Arme Claudia Roth: Hetzbrief kursiert ebenfalls im Netz
Frau Roth könnte – gelinde gesagt – als ein wenig gebeutelt bezeichnet werden. So verschickte ein Unbekannter einen Brief, der angeblich von Claudia Roth stammen sollte und in dem sie Frauen auffordert, sich doch mit „sexuell bedürftigen“ Flüchtlingen abzugeben. Das Büro von Frau Roth hat zwar Anzeige erstattet, der Schaden kann allerdings nicht ohne Weiteres wieder gutgemacht werden. Das Schreiben selbst sah durchaus offiziell aus und so verwundert es nicht, dass es durchaus Menschen gibt, die der Sache Glauben schenken. Der Brief selbst ist mit einer Zeichnung ausgestattet, auf der Roth ein Kopftuch trägt, außerdem ist ihre Unterschrift unter dem Schreiben zu finden – natürlich ebenfalls nicht echt. Der Brief ist schon seit Ende Dezember 2015 im Umlauf, er wurde sozusagen in einer zweiten Welle nach den Ereignissen der Silvesternacht in Köln verschickt. Anzeige wurde wegen Dokumentenfälschung erstattet.

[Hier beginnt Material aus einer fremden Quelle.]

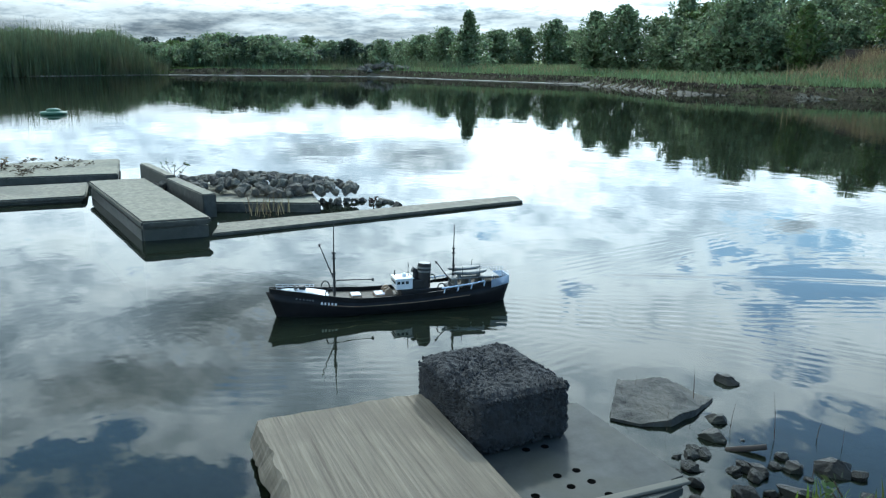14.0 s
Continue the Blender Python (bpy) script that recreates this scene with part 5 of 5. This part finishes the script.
    blades("grass_tuft", x, y, np.full(40, 0.0), np.full(40, 0.08), 0.008, 0.3, 56, M_BLADE, "small green plant in the muddy shallows", "plant")
    x, y = rs.uniform(-1.5, -0.5, 14), rs.uniform(2.15, 2.5, 14)
    blades("rush_stems", x, y, np.full(14, -0.02), np.full(14, 0.16), 0.003, 0.08, 57, M_STEM, "thin dead rush stems in the shallows", "rushes")


weeds()


def shed():
    """The red-brown shed among the trees at the lawn's far corner."""
    x, y = at(43.6, 38)
    t = empty("garden_shed", pose(x, y, gz(x, y), 0, 0, -30))
    for k in range(14):
        bm = bmesh.new()
        add_box(bm, 0.205, 0.04, 2.3, pose(-1.4 + 0.215 * k, -1.2, 0), 0.008)
        part("board", bm, M_REDWOOD, t)
    bm = bmesh.new()
    add_box(bm, 3.0, 2.3, 2.25, pose(0, 0, 0), 0.01)
    part("body", bm, M_REDWOOD, t)
    for s in (-1, 1):
        bm = bmesh.new()
        add_box(bm, 3.3, 1.5, 0.06, pose(0, s * 0.66, 2.42, s * -22, 0, 0), 0.01)
        part("roof_panel", bm, M_POST, t)
    tagged(t, "red-brown boarded garden shed under the trees", "shed")
    rnd = random.Random(31)
    for k in range(5):
        x, y = at(40.2 + 0.35 * k, 33 + rnd.uniform(-0.5, 0.5))
        me = rock_mesh("sack", 500 + k, (0.5, 0.35, 0.28), M_SACK, 0.2, 2)
        ob = new("sack", me)
        ob.matrix_basis = pose(x, y, gz(x, y) + 0.08, 0, 0, rnd.uniform(0, 180))
        tagged(ob, "white filled sack lying on the grass", "sack", "sacks under the trees")


M_PALE_EDGE = material("pale_waterline", (0.20, 0.19, 0.16), (0.36, 0.345, 0.30), 6, 0.9, 0.4, (0.12, 0.11, 0.085), 0.8, (0.5, 0.62))


def pale_edge():
    """A thin pale line along the far waterline, and the low heap of stones on its point."""
    pts = [Vector((*p, 0)) for p in SHORE[22:28]]
    bm = bmesh.new()
    rows = []
    for a, b in zip(pts, pts[1:]):
        side = Vector((b.y - a.y, a.x - b.x, 0)).normalized()
        for k in range(24):
            p = a.lerp(b, k / 24)
            w = 0.10 + 0.10 * noise.noise(p * 0.8)
            rows.append([bm.verts.new(p + side * o + Vector((0, 0, z))) for o, z in ((-0.25 - w, -0.05), (-0.25 - w, 0.022), (0.0, 0.035), (0.0, -0.05))])
    for a, b in zip(rows, rows[1:]):
        for j in range(3):
            bm.faces.new((a[j], a[j + 1], b[j + 1], b[j]))
    bmesh.ops.recalc_face_normals(bm, faces=bm.faces)
    tagged(mesh_object("waterline_strip", bm, M_PALE_EDGE), "thin pale strip along the far waterline", "bank", kind="structure")
    stone_heap("stone_heap", "low heap of brown-grey rubble on the far bank", GREYS, heap_spots(120, -38.6, 34.4, 0.6, 2.6, 1.0, 0.30, 0.45, 0.25, 0.55, 14), 14, (-38.6, 34.4, 0.2))


pale_edge()
M_REDWOOD = material("red_brown_boards", (0.16, 0.05, 0.025), (0.28, 0.095, 0.05), 6, 0.8, 0.3, stretch=(6, 6, 0.6), vary=0.15)
M_SACK = material("white_sack", (0.45, 0.45, 0.43), (0.62, 0.62, 0.60), 12, 0.7, 0.3)
shed()


sprig(-6.62, 3.22, 0.05, 0.30, 1, M_BANKWEED, "small bare-stemmed plant beside the kerb")
sprig(-8.20, 2.30, 0.095, 0.16, 2, M_DRYGRASS, "pale dry sprig on the paving slab")
sprig(-0.66, 2.02, -0.01, 0.12, 3, M_BANKWEED, "small leafy plant in the muddy shallows")
sprig(-4.86, 4.02, 0.0, 0.10, 4, M_STEM, "dark dry sprig beside the beam")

Roth ist schon des Öfteren in der Kritik gewesen, weil sie sich für eine humanitäre Flüchtlingspolitik einsetzt. Dies wurde jetzt ausgenutzt, und zwar von rassistischen Hetzern und Betrügern. Erfundene Zitate von Roth werden eingestreut, die ihre Wirkung leider bisher nicht verfehlt haben.
Claudia Roth schweigt zu dem oben genannten Zitat sowie zu dem Schreiben, welches offensichtlich nicht der Wahrheit entspricht und gegen das nun vehement vorgegangen wird. Frau Roth äußerte sich aber zu der Debatte über die Internet-Hoaxes, die Falschmeldungen im Netz, sowie über die allgemeine Flüchtlingspolitik und sagte gegenüber dem „stern“, dass die Debatte im Netz nichts mehr mit der demokratischen Grundeinstellung der Menschen zu tun habe. Die Verrohung der Menschen hätte Frau Roth in Deutschland in dieser Art wohl nie vermutet und sie mache sich Sorgen über den allgemeinen Hass, der hier verbreitet wird. Die Menschen müssten sich daher der Entgrenzung entgegenstellen, sofern sie weiterhin in einem demokratischen und liberalen Land leben wollten, wobei das Problem der Entgrenzung augenscheinlich vor allem über das Internet kommt.
Derzeit arbeiten die Mitarbeiter von Frau Roth nun also daran, die ganze Sache wieder zu bessern und dafür zu sorgen, dass die Falschmeldungen aus dem Netz verschwinden. Ob sie dies schaffen, bleibt abzuwarten, allerdings ist es mit den Internet-Hoaxes wie mit vielen Dingen: Ein bisschen des Negativen bleibt erhalten und so ist es nicht verwunderlich, wenn auch noch in einigen Jahren so mancher Mensch sagt: „Claudia Roth, ist das nicht die Grünen-Politikerin, die dazu aufgefordert hat, sich mit dem Islam zu identifizieren?“ Leider bleiben viele Falschmeldungen im Netz länger im Gedächtnis haften als Richtigstellungen und wahre Taten.